Wednesday, December 23, 2009

Time for baking

What a great day -- sewing machine is put away, presents are wrapped, and I actually have time to do something I really love: BAKE! So far, Barley Soda Bread (perfect for breakfast or with soup for dinner). And since we are having a friend over that can't eat gluten, I made these yummy Flourless Sesame-Almond Cookies (made with arrowroot flour!). Both recipes are from The Vegetarian Mother's Cookbook. I've posted them below so you can try them as well.

Happy Holidays!

Barley Soda Bread

This bread is delicious plain but I especially like it with butter, cream cheese, or nut/seed butter.

3/4 cup rolled oats or rolled barley

1 cup regular or golden raisins

1 1/2 cups plain yogurt (dairy or nondairy)

1/4 cup water or milk (dairy or nondairy)

1/4 cup blackstrap molasses

2 tablespoons oil

1 tablespoon maple syrup, brown rice syrup, agave nectar, or honey (optional)

3 1/4 cups barley or other whole grain flour

1/2 cup chopped walnuts (optional)

1 teaspoon sea salt

1 teaspoon baking soda

1 teaspoon baking powder

Preheat oven to 400 degrees F. Oil a large baking sheet. In medium-size bowl, mix together oats, raisins, yogurt, water or milk, molasses, oil, and optional sweetener. In separate large bowl, whisk together flour, nuts, sea salt, baking soda, and baking powder. Add oat mixture to flour mixture. Stir until dough holds together. Turn out onto a floured board and knead gently for 45 to 60 seconds. Divide dough in half. Shape each half into an oval ball. Place on prepared baking sheet, leaving plenty of room between loaves. Use a sharp knife to make 2 slashes on each loaf about 1/2 inch deep.

Bake for 15 minutes. Reduce heat to 375ºF and bake 20 to 25 minutes more, or until loaves are golden. The bottom should sound hollow when tapped. Cool completely on wire rack before slicing.

Makes 2 loaves

Flourless Sesame-Almond Cookies

These delicious crispy cookies are gluten- and egg-free.

1/2 cup sesame seeds

1 cup almonds

1/2 cup softened unsalted butter or coconut oil

1/2 teaspoon sea salt

1 cup arrowroot powder

1/4 cup + 2 tablespoons evaporated cane juice

1 teaspoon almond extract

1/2 teaspoon vanilla extract

1 tablespoon grated orange rind (optional)

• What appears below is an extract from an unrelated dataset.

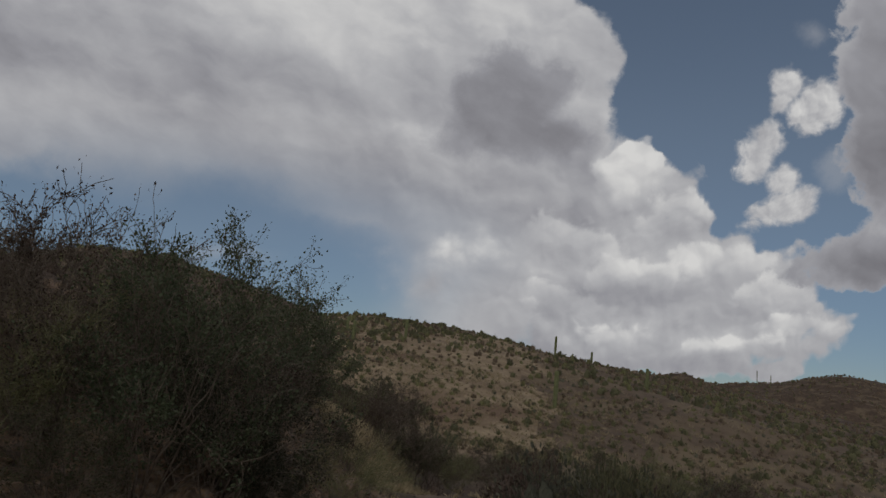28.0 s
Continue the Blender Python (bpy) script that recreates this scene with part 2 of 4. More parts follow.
def build_sky():
    nt = world.node_tree
    nt.nodes.clear()
    N, L = nt.nodes.new, nt.links.new

    def put(sock, v):
        if isinstance(v, bpy.types.NodeSocket):
            L(v, sock)
        else:
            sock.default_value = v

    def m(op, a, b=0.0, c=0.0, clamp=False):
        n = N("ShaderNodeMath")
        n.operation, n.use_clamp = op, clamp
        for s, v in zip(n.inputs, (a, b, c)):
            put(s, v)
        return n.outputs[0]

    def vec_math(op, *values):
        n = N("ShaderNodeVectorMath")
        n.operation = op
        for s, v in zip(n.inputs, values):
            put(s, v)
        return n

    def dot(vec, d):
        return vec_math("DOT_PRODUCT", vec, d).outputs["Value"]

    def ramp(v, a, b, lo=0.0, hi=1.0):
        n = N("ShaderNodeMapRange")
        n.interpolation_type = "SMOOTHSTEP"
        for k, x in zip(("Value", "From Min", "From Max", "To Min", "To Max"), (v, a, b, lo, hi)):
            put(n.inputs[k], x)
        return n.outputs["Result"]

    def blend(a, b, k):
        n = N("ShaderNodeMix")
        put(n.inputs["Factor"], k), put(n.inputs[2], a), put(n.inputs[3], b)
        return n.outputs[0]

    def fbm(vec, scale, detail, rough):
        n = N("ShaderNodeTexNoise")
        n.noise_dimensions = "3D"
        L(vec, n.inputs["Vector"])
        for k, x in (("Scale", scale), ("Detail", detail), ("Roughness", rough)):
            n.inputs[k].default_value = x
        return n.outputs["Fac"], n.outputs["Color"]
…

2 to 3 tablespoons water or orange juice

Preheat oven to 300 degrees F. Oil 1 or 2 large cookie sheets. In food processor or blender, grind sesame seeds and almonds to powder. In mixing bowl or food processor, mix ground seeds and almonds with butter or coconut oil, sea salt, arrowroot powder, evaporated cane juice, almond extract, vanilla, and grated orange rind. Add water or juice, a little at a time, until dough holds together. Place walnut-size balls on prepared baking sheet leaving about 3 inches in between. Press balls with fork twice to form a criss-cross pattern. Bake 20 to 22 minutes, or until bottom and edges are golden.

Makes about 2 1/2 dozen

Note: I chilled the dough and then rolled out because my kids wanted to use the cookie cutters. The dough is a little crumbly for this so don't roll too thin.